So, for a scalar field $T(x,y,z)$, the derivative along $d\vec l$ is given by $$\frac {dT}{|d\vec l|} = |\vec \nabla T| \cos\theta$$where $\theta$ is the angle between $\vec \nabla T$ and $d\vec l$
For a vector field $\vec V (x,y,z)$, I understand that $\vec \nabla . \vec V$ and $\vec \nabla \times \vec V$ give the Divergence and the Curl respectively.
But, is there a way in which $\vec \nabla$ can act on $\vec V$ to give an expression for $\frac {d \vec V}{|d\vec l|}$, the directional derivative of $\vec V$ along $d\vec l$?
PS: I've only just started to learn vector calculus, so pardon me if this question comes out as silly.

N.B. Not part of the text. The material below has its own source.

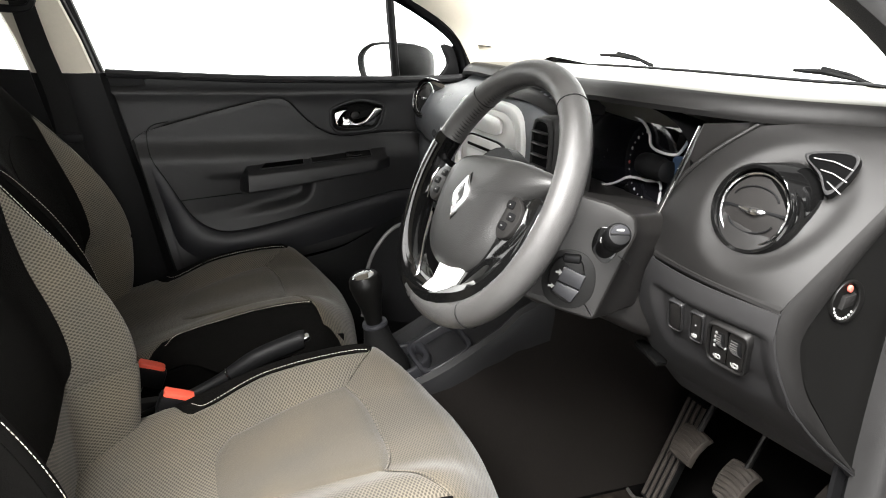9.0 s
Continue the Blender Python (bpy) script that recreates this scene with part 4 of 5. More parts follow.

The nabla operator is not the correct tool for vector fields. In this case, it is better to recognize that the gradient $\nabla T$ is just a special case of the total differential $\mathrm DT$, which is just the Jacobian of $T$. The directional derivative in $x_0$ in direction $v$ is then
$$\mathrm DT(x_0)\cdot e_v,$$
where $e_v$ is the unit vector in $v$-direction. This will be a vector, since the Jacobian $\mathrm DT$ is a matrix, but this is expected, since $T$ is vector valued. Going back to the special case of a scalar field, where $\mathrm DT=\nabla T$, this becomes
$$\mathrm DT\cdot e_v=\nabla T\cdot e_v=\vert\nabla T\vert\vert e_v\vert\cos\theta=\vert\nabla T\vert\cos\theta,$$
which is exactly what you started with.